Later that day, when Franklin learned Bernicky had sold the lifts, he became angry, texting and calling Bernicky repeatedly, prosecutors said, adding that witnesses allegedly saw Franklin crying because he was so upset.

Ronald Franklin
Ronald Franklin
Chicago police

When Bernicky’s body was found June 15, with stab wounds to his chest and calf and slashes on his arms, investigators discovered approximately $1,800 in his pockets, prosecutors said. A trail of blood could be seen between his body and a burning maroon Dodge van that Bernicky was last seen sleeping inside about 5 a.m. that day, prosecutors said.

About 5:40 a.m., Franklin was seen pulling into the Marathon gas station at 7850 S. King Drive in a gray Grand Marquis sedan that is registered to him, prosecutors said. Inside the store, he purchased the toilet paper and lighter fluid and left in his car minutes later. Prosecutors said Franklin also received a phone call about that time, which placed his cellphone in the vicinity of the station.

Detectives use police POD cameras to track the car from the gas station until it turned into the east alley of the 7800 block of South Ingleside, drove toward the van Bernicky was seen sleeping inside and stopped in the area where the van was parked, prosecutors said.

Franklin made another call about that time that showed he was in the area of 79th Street and Cottage Grove, near the scene of the murder, prosecutors said. He then made another call near his girlfriend’s house about 6:39 a.m. in West Town.

Finally, prosecutors said, surveillance footage showed Franklin arrive at the car wash where he worked at 8 a.m. wearing a new set of clothes and cell records showed he searched the internet for “79th stabbing” several times via his cellphone that day.

Prosecutors said Franklin has a lengthy criminal background, including multiple convictions for drug possession, in addition to criminal trespass to a vehicle and unlawful use of a weapon by a felon.

Franklin’s private defense attorney, Pablo DeCastro, said Franklin has two children and another on the way. He noted that Franklin had been working as a partner at the car wash for about a decade and that all of his convictions were from 2012 or earlier.

DeCastro also disputed the relevance of Franklin’s purchase of lighter fluid just before Bernicky was found dead, saying that it was the day before Father’s Day, a popular day for barbecues, and many people were purchasing lighter fluid.

DeCastro and family members declined to discuss the case further after the hearing.

Franklin was taken into custody Wednesday near his girlfriend’s home, according to his arrest report.

Judge Beach, who noted his concern about Franklin’s criminal background and “multiple trips” to state prisons, ordered Franklin held without bail and set his next court date for Oct. 1.

Bernicky was the son of Chicago Fire Department Lt. David Bernicky, who is stationed at a fire house near O’Hare Airport.

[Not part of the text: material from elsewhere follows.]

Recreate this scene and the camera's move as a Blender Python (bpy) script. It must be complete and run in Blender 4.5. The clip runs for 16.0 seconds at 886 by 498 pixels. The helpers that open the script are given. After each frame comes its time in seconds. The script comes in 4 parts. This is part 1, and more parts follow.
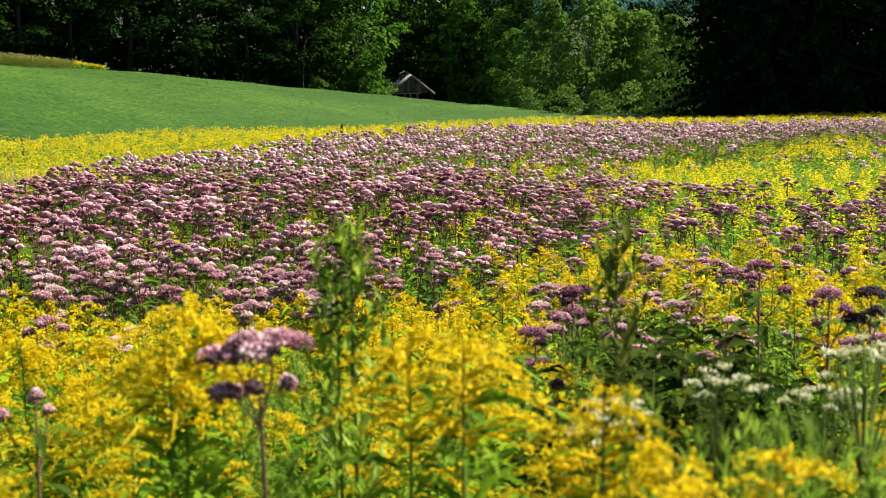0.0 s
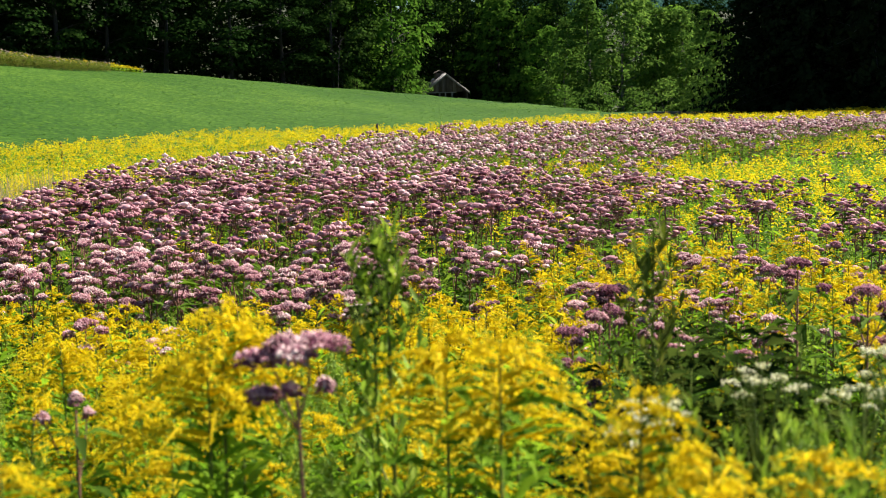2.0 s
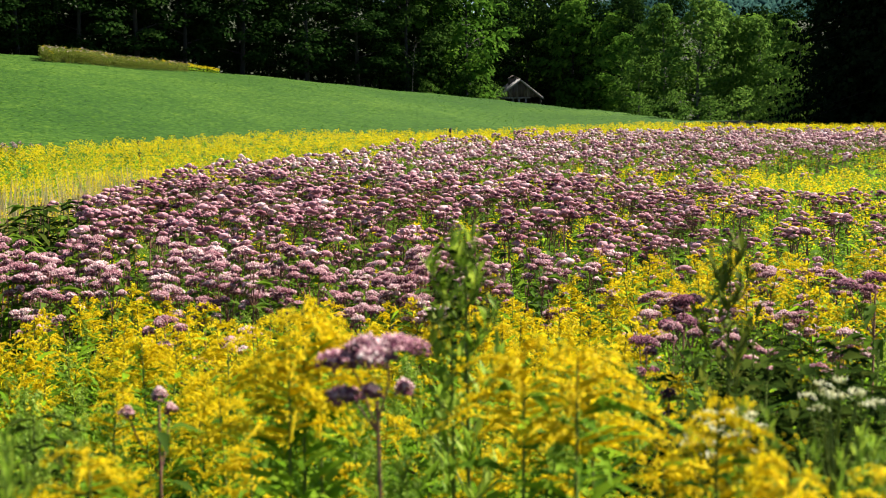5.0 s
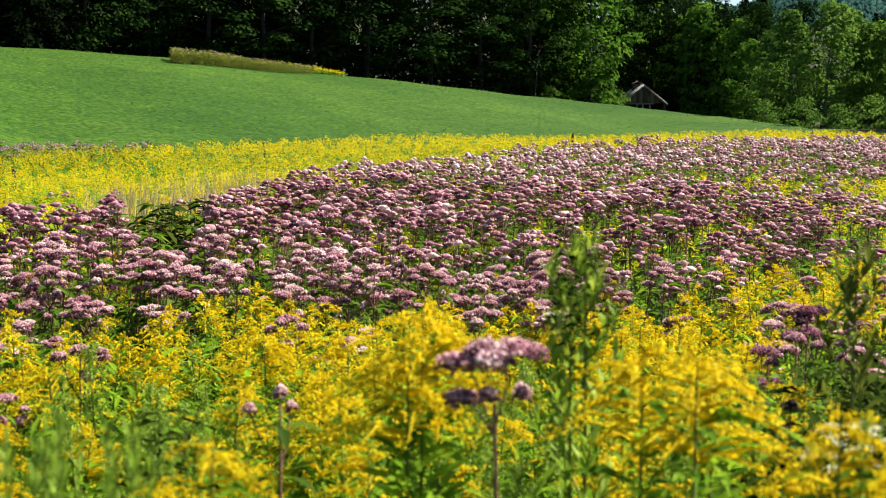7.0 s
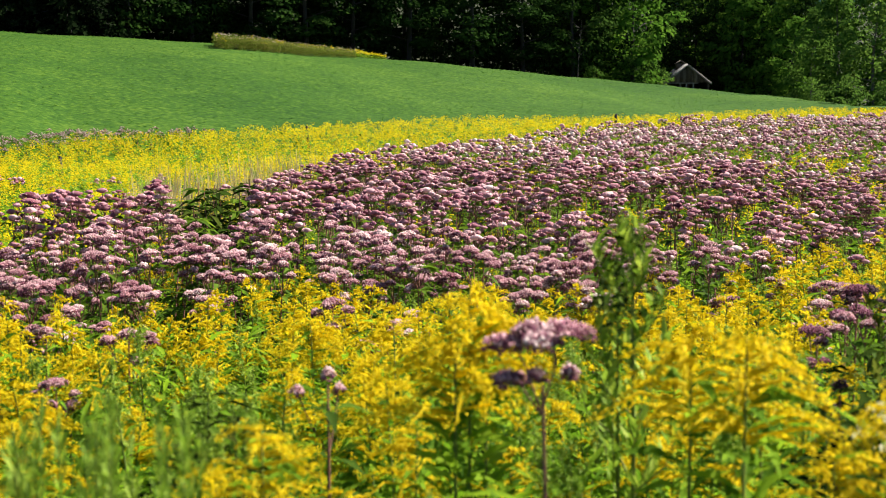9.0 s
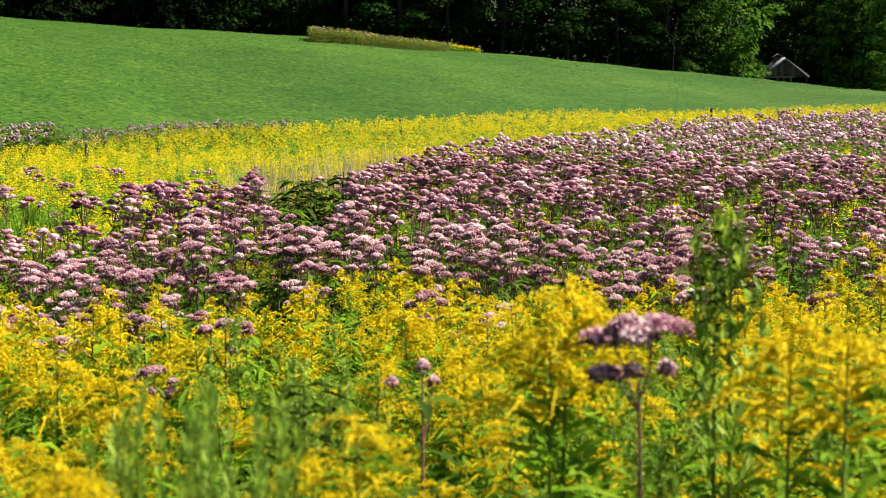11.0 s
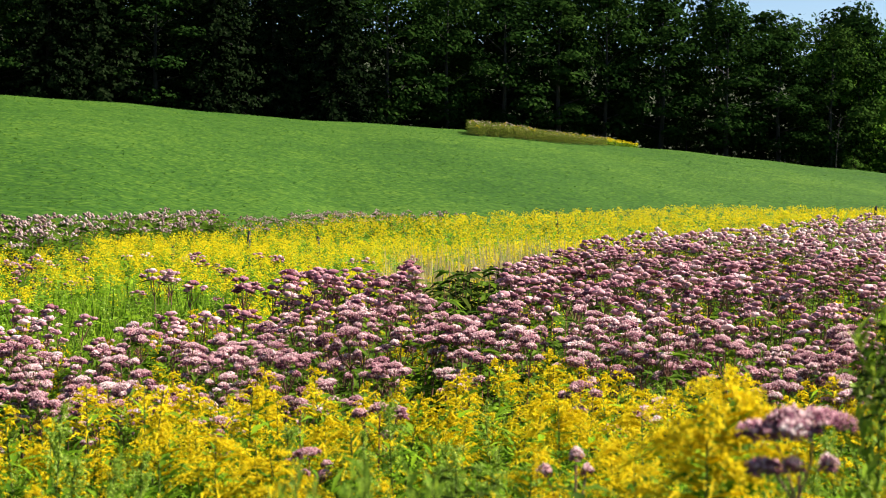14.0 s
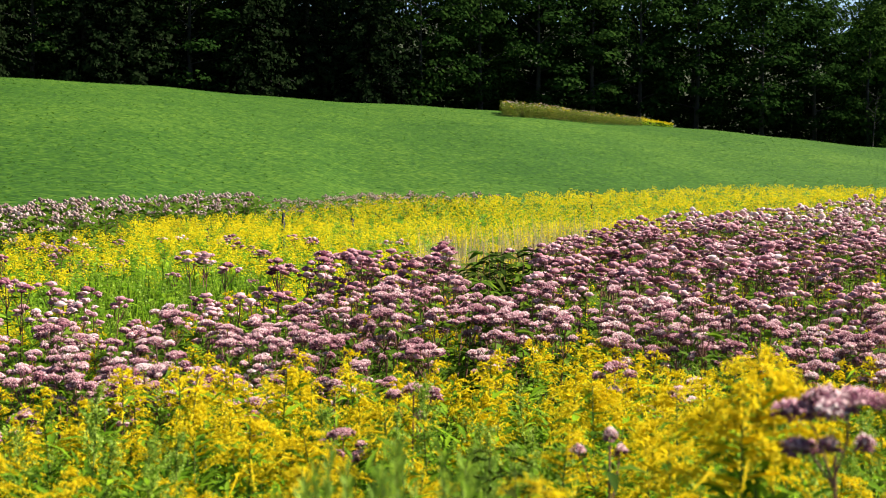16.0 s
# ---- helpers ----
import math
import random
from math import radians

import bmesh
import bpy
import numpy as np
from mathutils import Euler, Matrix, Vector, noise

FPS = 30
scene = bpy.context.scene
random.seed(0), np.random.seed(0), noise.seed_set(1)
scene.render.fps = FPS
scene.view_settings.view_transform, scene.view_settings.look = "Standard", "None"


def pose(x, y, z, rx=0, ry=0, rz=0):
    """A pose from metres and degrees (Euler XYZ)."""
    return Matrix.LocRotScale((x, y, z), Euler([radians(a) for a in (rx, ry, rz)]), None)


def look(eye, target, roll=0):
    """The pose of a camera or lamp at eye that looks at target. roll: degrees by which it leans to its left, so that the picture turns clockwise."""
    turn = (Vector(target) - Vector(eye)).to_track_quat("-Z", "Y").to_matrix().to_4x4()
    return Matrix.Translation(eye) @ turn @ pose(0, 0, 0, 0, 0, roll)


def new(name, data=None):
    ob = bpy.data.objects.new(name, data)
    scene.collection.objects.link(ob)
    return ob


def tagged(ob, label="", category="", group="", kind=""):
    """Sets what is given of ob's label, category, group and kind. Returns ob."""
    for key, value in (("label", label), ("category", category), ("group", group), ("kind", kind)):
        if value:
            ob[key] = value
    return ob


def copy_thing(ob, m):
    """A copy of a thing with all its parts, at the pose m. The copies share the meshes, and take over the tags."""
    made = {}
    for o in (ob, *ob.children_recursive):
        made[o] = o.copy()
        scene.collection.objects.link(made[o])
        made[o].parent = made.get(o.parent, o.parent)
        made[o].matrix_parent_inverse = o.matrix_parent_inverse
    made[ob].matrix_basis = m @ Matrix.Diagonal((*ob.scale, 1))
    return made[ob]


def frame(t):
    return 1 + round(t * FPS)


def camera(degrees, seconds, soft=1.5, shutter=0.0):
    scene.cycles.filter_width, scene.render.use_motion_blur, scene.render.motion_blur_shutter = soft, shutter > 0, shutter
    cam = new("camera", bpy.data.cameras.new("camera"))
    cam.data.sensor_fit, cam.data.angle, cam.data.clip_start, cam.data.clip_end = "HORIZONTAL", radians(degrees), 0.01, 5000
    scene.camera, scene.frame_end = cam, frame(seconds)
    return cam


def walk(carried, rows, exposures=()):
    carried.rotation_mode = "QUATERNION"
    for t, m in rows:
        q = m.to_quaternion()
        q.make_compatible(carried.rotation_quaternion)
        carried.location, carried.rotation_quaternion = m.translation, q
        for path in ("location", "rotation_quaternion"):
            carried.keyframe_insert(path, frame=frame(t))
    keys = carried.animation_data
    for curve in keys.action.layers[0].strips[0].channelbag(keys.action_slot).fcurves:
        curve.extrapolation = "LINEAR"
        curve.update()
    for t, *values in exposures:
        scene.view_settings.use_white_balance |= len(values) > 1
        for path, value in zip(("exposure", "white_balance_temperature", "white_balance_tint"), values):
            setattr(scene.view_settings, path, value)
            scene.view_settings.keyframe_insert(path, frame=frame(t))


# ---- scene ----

David Bernicky said Friday that he and his wife “felt relief” after they learned that charges had been filed in their son’s murder.

“I think I would say it was out of his character,” David Bernicky said of his son possibly taking the money from the sale of the lifts. “But I don’t know. I don’t know. People do strange things for money.”

Bernicky said his son was found dead outside his grandmother’s home, who is deceased but family members still live at the home.

“He used to go there. I think he spent the night there. He was the type, if he had been out, drinking, out with friends, he wouldn’t drive,” he speculated.

Bernicky thanked community activist Andrew Holmes, the Chicago Police Department and homicide detectives for their work on the case, as well as his fellow firefighters for the support they had given his family.

“I don’t know what this would be like without the support I’ve had,” he said.